Jack, played by an amusing guy named Marc Palmieri, is coming home one sleepy morning from his dead-end job as a night watchman. On the bus, he is distracted by an attractive girl, and, when she asks him to, moves aside to let an older woman have his seat. Both get off the bus; when he snaps back to reality from a dreamland tryst with the young woman, he realizes that the paper bag he'd set on the floor is missing. Since that's where he carried his gun to and from work, he's in big trouble.

Thus, fighting yawns and suburban ennui and the solicitude of an unseen mom, he embarks on a journey to recover the weapon. This takes him into worlds all the stranger for existing behind little houses and well-tended lawns. In one such mundane place -- a diner, actually -- he meets Eddie, who claims to be the Fixer of the Garden State. Actually, what Eddie (Pasquale Gaeta) needs to fix is his mouth, which is running all the time, usually with stories of self-aggrandizement and braggadocio. But it's his pleasure to show the somewhat sheltered, baffled Jack how life really works.
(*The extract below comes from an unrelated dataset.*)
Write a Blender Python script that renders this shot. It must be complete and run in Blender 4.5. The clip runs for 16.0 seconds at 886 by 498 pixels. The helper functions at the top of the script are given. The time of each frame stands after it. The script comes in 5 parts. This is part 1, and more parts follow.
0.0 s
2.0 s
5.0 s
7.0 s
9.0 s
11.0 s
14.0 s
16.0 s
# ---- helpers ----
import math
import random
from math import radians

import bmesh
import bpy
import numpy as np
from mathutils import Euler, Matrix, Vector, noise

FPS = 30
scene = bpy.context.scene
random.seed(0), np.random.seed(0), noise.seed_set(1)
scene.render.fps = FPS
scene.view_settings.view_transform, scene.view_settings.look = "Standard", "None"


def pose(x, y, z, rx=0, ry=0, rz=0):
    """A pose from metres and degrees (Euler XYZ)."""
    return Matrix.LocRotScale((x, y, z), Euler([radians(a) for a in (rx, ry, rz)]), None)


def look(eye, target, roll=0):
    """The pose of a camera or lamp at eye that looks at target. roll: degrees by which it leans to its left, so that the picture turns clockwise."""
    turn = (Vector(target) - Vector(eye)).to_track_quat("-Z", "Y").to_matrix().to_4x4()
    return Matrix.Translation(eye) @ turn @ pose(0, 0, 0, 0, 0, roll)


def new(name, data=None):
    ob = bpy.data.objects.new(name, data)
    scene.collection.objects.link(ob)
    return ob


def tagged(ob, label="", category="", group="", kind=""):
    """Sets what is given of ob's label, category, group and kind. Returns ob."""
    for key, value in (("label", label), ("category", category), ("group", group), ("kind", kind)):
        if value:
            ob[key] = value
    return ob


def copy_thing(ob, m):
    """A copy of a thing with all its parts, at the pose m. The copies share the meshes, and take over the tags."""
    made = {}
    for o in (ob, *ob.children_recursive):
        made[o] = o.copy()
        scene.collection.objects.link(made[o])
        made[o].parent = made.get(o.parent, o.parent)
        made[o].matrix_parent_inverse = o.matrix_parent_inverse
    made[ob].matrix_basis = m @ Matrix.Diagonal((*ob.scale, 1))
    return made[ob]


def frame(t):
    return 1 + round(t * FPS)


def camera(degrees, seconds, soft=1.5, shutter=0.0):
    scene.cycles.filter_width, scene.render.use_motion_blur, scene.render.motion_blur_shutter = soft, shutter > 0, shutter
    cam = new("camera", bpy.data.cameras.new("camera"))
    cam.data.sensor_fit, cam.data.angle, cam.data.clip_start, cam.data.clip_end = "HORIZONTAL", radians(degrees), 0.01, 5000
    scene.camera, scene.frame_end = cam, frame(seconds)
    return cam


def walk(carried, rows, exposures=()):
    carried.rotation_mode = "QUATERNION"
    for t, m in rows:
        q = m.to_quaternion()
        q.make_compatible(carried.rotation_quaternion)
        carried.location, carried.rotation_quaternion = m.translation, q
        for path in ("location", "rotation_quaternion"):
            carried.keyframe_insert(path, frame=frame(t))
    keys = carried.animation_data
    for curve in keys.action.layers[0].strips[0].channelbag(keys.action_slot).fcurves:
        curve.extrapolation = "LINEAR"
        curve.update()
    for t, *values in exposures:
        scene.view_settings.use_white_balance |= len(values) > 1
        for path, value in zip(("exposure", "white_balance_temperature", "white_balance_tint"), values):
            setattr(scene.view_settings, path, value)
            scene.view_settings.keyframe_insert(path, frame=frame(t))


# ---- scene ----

With Eddie as his guide, Jack descends into the maelstrom of crime that is suburban New Jersey. Oh, wait, wrong word. Correction coming: Make that into the mildstrom that is suburban New Jersey crime. This involves some other completely harmless people, all of whom are overacting so broadly you'd think they're still auditioning to get into the movie, as opposed to actually being in the movie.

By the time he tracks down the young woman, Kate (Nicol Zanzarella), Jack has pretty much reinvented himself as a man, and become fully awake. He's been improved by the journey, even if the destination no longer matters. In fact, in the end, whether he gets the gun back isn't really important, and Maquiling is so sure of this, he neglects to make it clear. He's had a good time getting there, and most viewers who like vivid characters taking precedence over a not-so-vivid narrative will, too.

Too Much Sleep (88 minutes, at Cineplex Odeon Foundry) is not rated but contains sexual material.